Bach's residence at the Weimarer Markt is centrally located in the UNESCO World Heritage Site Weimar: Just like the rebuilt Frauenkirche in Dresden, BachWelt Weimar is intended to contribute to keeping ( musical) world cultural heritage alive, and thus to promote international understanding and peace. A networking of these two places, whose destruction took place within a few days in February 1945, is a goal of our initiative to be supported.
This is all the more true as Johann Sebastian Bach's biography shows several close connections to Dresden: Anno 1717 he excelled "against" the famous French keyboard virtuoso Louis Marchand in an organ competition - but without the "opponent", for Marchand had for unknown reasons (among which one can assume his high respect for Bach as the most probable) already hastily departed from Dresden before the scheduled competition, leaving Bach the acclaimed victory at the Dresden court.

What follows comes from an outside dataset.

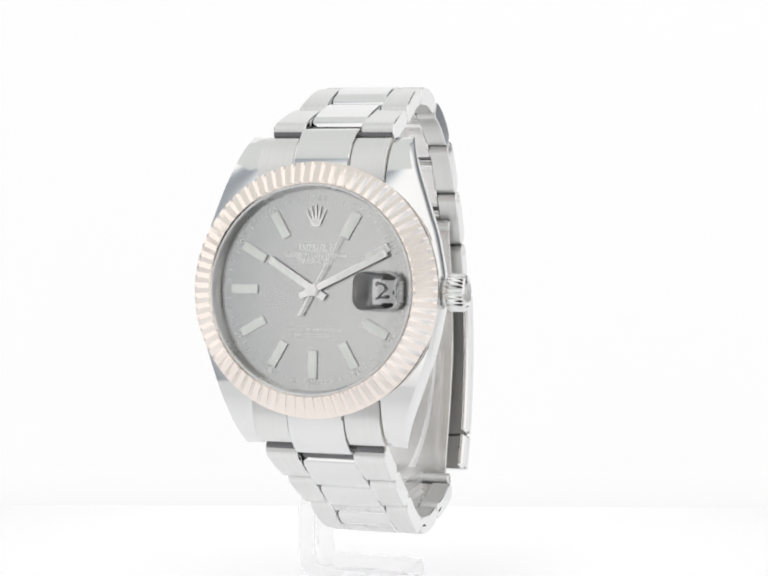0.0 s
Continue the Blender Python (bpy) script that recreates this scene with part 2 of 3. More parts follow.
def lathe(bm, profile, n=96, closed=True, mat=0, m=Matrix(), ends=False):
    """Turns a profile of (radius, z) about the z axis."""
    rings = []
    for r, z in profile:
        rings.append([bm.verts.new(m @ Vector((r * math.cos(2 * math.pi * k / n), r * math.sin(2 * math.pi * k / n), z))) for k in range(n)])
    pairs = list(zip(rings, rings[1:])) + ([(rings[-1], rings[0])] if closed else [])
    for a, b in pairs:
        for k in range(n):
            bm.faces.new((a[k], a[(k + 1) % n], b[(k + 1) % n], b[k])).material_index = mat
    if ends:
        bm.faces.new(rings[0][::-1]).material_index = mat
        bm.faces.new(rings[-1]).material_index = mat
    return bm


def bent_bar(bm, path, s0, s1, h, xa, xb, ends=1.0, bevel=0.26, n=10, rise=0.0, mats=(0, 1, 0), tip=6, arch=0.0):
    """A bar along the path, h thick, from xa to xb (numbers or functions of s), with rounded ends and bevelled flanks. arch: how far its middle bows out."""
    fa = xa if callable(xa) else (lambda s: xa)
    fb = xb if callable(xb) else (lambda s: xb)

    def outline(shrink):
        hh, a, b = h / 2 - shrink, s0 + shrink, s1 - shrink
        r = max(0.05, hh * ends)
        out = []
        for k in range(n + 1):
            s = a + r + (b - a - 2 * r) * k / n
            out.append((s, hh + rise))
        for k in range(1, tip):
            t = math.pi / 2 - math.pi * k / tip
            out.append((b - r + r * math.cos(t), hh * math.sin(t) + rise))
        for k in range(n + 1):
            s = b - r - (b - a - 2 * r) * k / n
            out.append((s, -hh + rise))
        for k in range(1, tip):
            t = -math.pi / 2 - math.pi * k / tip
            out.append((a + r + r * math.cos(t), hh * math.sin(t) + rise))
        return out
    full, small = outline(0), outline(bevel)

    def ring(ol, fx, dx):
        got = []
        for s, o in ol:
            u = 2 * (s - s0) / (s1 - s0) - 1
            p = path.at(s, o + arch * (1 - u * u))
            got.append(bm.verts.new((fx(s) + dx, p.x, p.y)))
        return got
    rings = [ring(small, fa, 0), ring(full, fa, bevel), ring(full, fb, -bevel), ring(small, fb, 0)]
    k = len(full)
    for j, (a, b) in enumerate(zip(rings, rings[1:])):
        for i in range(k):
            bm.faces.new((a[i], a[(i + 1) % k], b[(i + 1) % k], b[i])).material_index = (mats[3] if len(mats) > 3 else mats[1]) if j != 1 else (mats[2] if len(mats) > 2 else mats[-1]) if n + tip <= i < 2 * n + tip else mats[0]
    for r in (rings[0][::-1], rings[-1]):
        bm.faces.new(r).material_index = mats[1]
    return bm


def rounded(w, h, r, n=6):
    """Outline of a rounded rectangle about the origin."""
    out = []
    for cx, cy, a0 in ((w / 2 - r, h / 2 - r, 0), (-w / 2 + r, h / 2 - r, 90), (-w / 2 + r, -h / 2 + r, 180), (w / 2 - r, -h / 2 + r, 270)):
        for k in range(n + 1):
            a = radians(a0 + 90 * k / n)
            out.append((cx + r * math.cos(a), cy + r * math.sin(a)))
    return out


def coronet(bm, w, h, z0, z1, m=Matrix(), bevel=0.08):
    """A five-pronged emblem, its foot at y = 0, as plain shapes."""
    for k in range(-2, 3):
        x0, x1 = k * w * 0.085, k * w * 0.225
        y1 = h * (0.93 - 0.055 * k * k)
        half, tip = w * 0.065, w * 0.028
        prism(bm, [(x0 - half, h * 0.16), (x0 + half, h * 0.16), (x1 + tip, y1), (x1 - tip, y1)], z0, z1, bevel * 0.4, m=m)
        r = w * 0.05
        prism(bm, [(x1 + r * math.cos(a * math.pi / 5), y1 + r * math.sin(a * math.pi / 5)) for a in range(10)], z0, z1, bevel * 0.4, m=m)
    ring = [(w * 0.24 * math.cos(a * math.pi / 12), h * 0.12 + h * 0.12 * math.sin(a * math.pi / 12)) for a in range(24)]
    prism(bm, ring, z0, z1, bevel, m=m)
    return bm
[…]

In 1733, Bach dedicated his Missa in B minor to the Elector Frederick August II of Saxony and King of Poland. On December 1, 1736, J.S. Bach played a two-hour concert on the new Silbermann organ of the Frauenkirche (not even completed) as a thank-you for the title of "Königlich-Pohlnischer und Sächsisch-Churfürstlicher Hofcompositeur" bestowed upon him by King August III.
The Bach charisma of the then predecessor building, also called "Frauenkirche", of today's Frauenkirche, which was destroyed on February 13, 1945 and rebuilt with the substantial support of Günter Blobel, continues to have an effect to this day: the original stone staircase leading up to the organ, which Bach himself walked on, has been preserved; Bach's works still form a focal point of the music program in the rebuilt Frauenkirche.